We’re going to start by setting up xinetd
on slave.example.com
— don’t worry, it’ll only listen on localhost
.
# yum install -y xinetd
# cat << 'END' > /etc/xinetd.d/livestatus
service livestatus {
bind = 127.0.0.1
type = UNLISTED
port = 6557
socket_type = stream
protocol = tcp
wait = no
cps = 100 3
instances = 500
per_source = 250
flags = NODELAY
user = nagios
server = /usr/local/bin/unixcat
server_args = /usr/local/nagios/var/rw/live
only_from = 127.0.0.1 ::1
disable = no
log_type = SYSLOG daemon info
}
END
# chkconfig xinetd on
# service xinetd start
Now on master.example.com
we’re going to setup autossh
to establish and maintain the SSH tunnel.
# yum install -y autossh
# su - nagios
$ cat << 'END' > ~/autossh.bash
#!/bin/bash
autossh -f -M 2000 -i ~nagios/.ssh/id_rsa -L 8081:localhost:80 -L 6558:localhost:6557 -N nagios@slave.example.com
END
$ chmod a+x autossh.bash
$ crontab -e
@reboot bash ~/autossh.bash
$ ./autossh.bash
Lastly we need to tell Multisite about our other site and set up HTTPD to proxy the requests through our tunnel.
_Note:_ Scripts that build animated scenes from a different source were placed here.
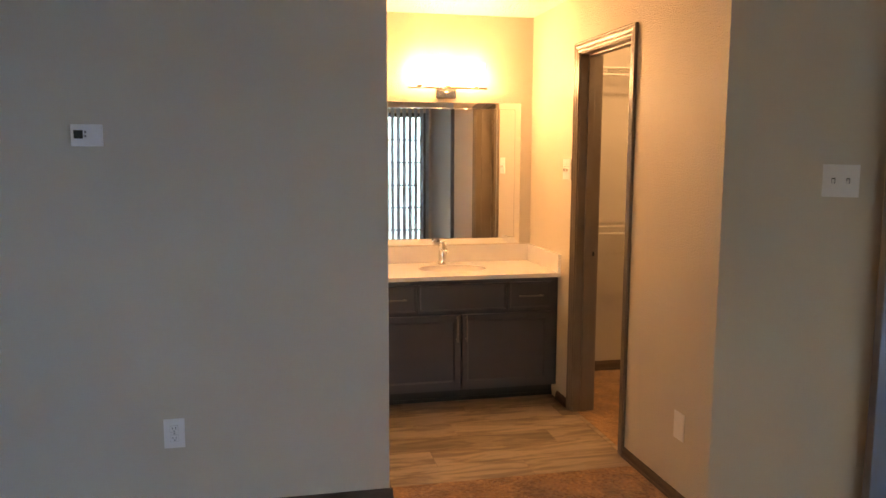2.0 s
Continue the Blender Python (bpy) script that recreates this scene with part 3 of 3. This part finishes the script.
# mirror: one plate with a ground bevel along its border
MX0, MX1, MZ0, MZ1 = -1.135, -0.076, 0.897, 1.812
rings = []
for g, y in ((0.0, -0.001), (0.0, -0.0035), (0.0375, -0.0062), (0.0402, -0.0016), (0.0430, -0.0062)):
    rings.append([Vector((x, y, z)) for x, z in ((MX0 + g, MZ0 + g), (MX1 - g, MZ0 + g), (MX1 - g, MZ1 - g), (MX0 + g, MZ1 - g))])
solid("vanity_mirror", sweep_bm(rings), M_MIRROR, "wide frameless silvered glass mirror over the vanity", "mirror")

# light over the mirror
LX, LZ, LY = -0.583, 1.897, -0.068
light = thing("vanity_light", "brushed nickel bar light with three lit frosted glass shades", "wall light", at=(LX, 0, LZ))
part("backplate", box_bm(LX - 0.066, -0.024, LZ - 0.062, LX + 0.066, -0.001, LZ + 0.012, 0.004, 2), M_NICKEL, light)
part("knob", lathe_bm([(0.0, 0.0), (0.012, 0.0), (0.012, 0.006), (0.007, 0.011), (0.0, 0.012)], (LX, -0.024, LZ - 0.028), 20, axis="y"), M_NICKEL, light, "", True)
part("bar", box_bm(-0.838, LY - 0.011, LZ - 0.006, -0.328, LY + 0.011, LZ + 0.006, 0.002, 2), M_NICKEL, light)
for s in (-1, 1):
    part("arm", tube_bm([(LX + s * 0.052, -0.022, LZ - 0.012), (LX + s * 0.052, LY, LZ - 0.008)], 0.006, 10), M_NICKEL, light, "", True)
    part("finial", tube_bm([(LX + s * 0.052, LY - 0.004, LZ + 0.005), (LX + s * 0.052, LY - 0.004, LZ + 0.034)], 0.004, 10), M_NICKEL, light, "", True)
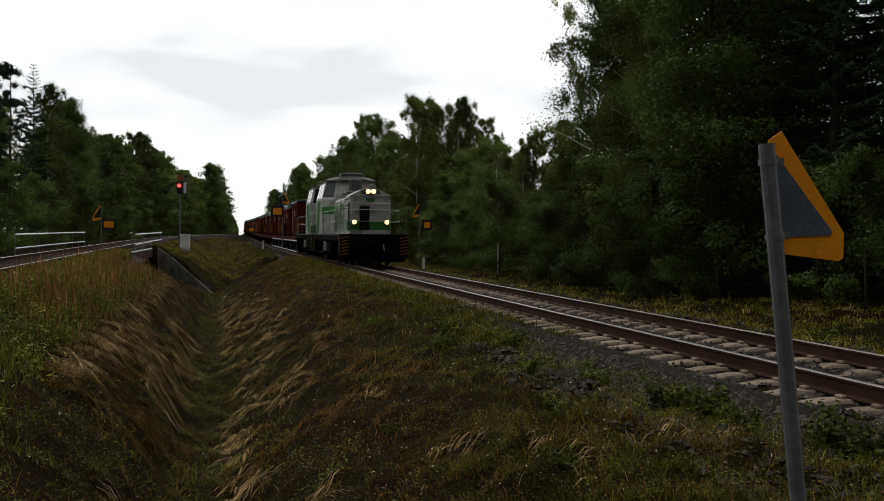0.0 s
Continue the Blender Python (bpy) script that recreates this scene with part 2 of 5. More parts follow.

# vi /usr/local/check_mk/etc/multisite.mk
sites = {
"master" : {
"alias" : "Master Site"
},
"slave": {
"alias" : "Slave Site",
"socket": "tcp:localhost:6558",
"url_prefix": "/slave/",
},
}
# vi /etc/httpd/conf/httpd.conf
<Location /slave>
RewriteEngine On
RewriteRule ^/.+/slave/(.*) http://localhost:8081/slave/$1 [P]
</Location>
Go ahead and restart Nagios/Check_MK and HTTPD, and you should be all set.
# check_mk -R
# service httpd restart
If all went according to plan, you should be able to go to http://master.example.com/master/check_mk/
and see the systems monitored by both the master and slave servers! You should probably go ahead and configure HTTPD to use SSL, as well as configure iptables
or another suitable software/hardware filewall to limit traffic appropriately.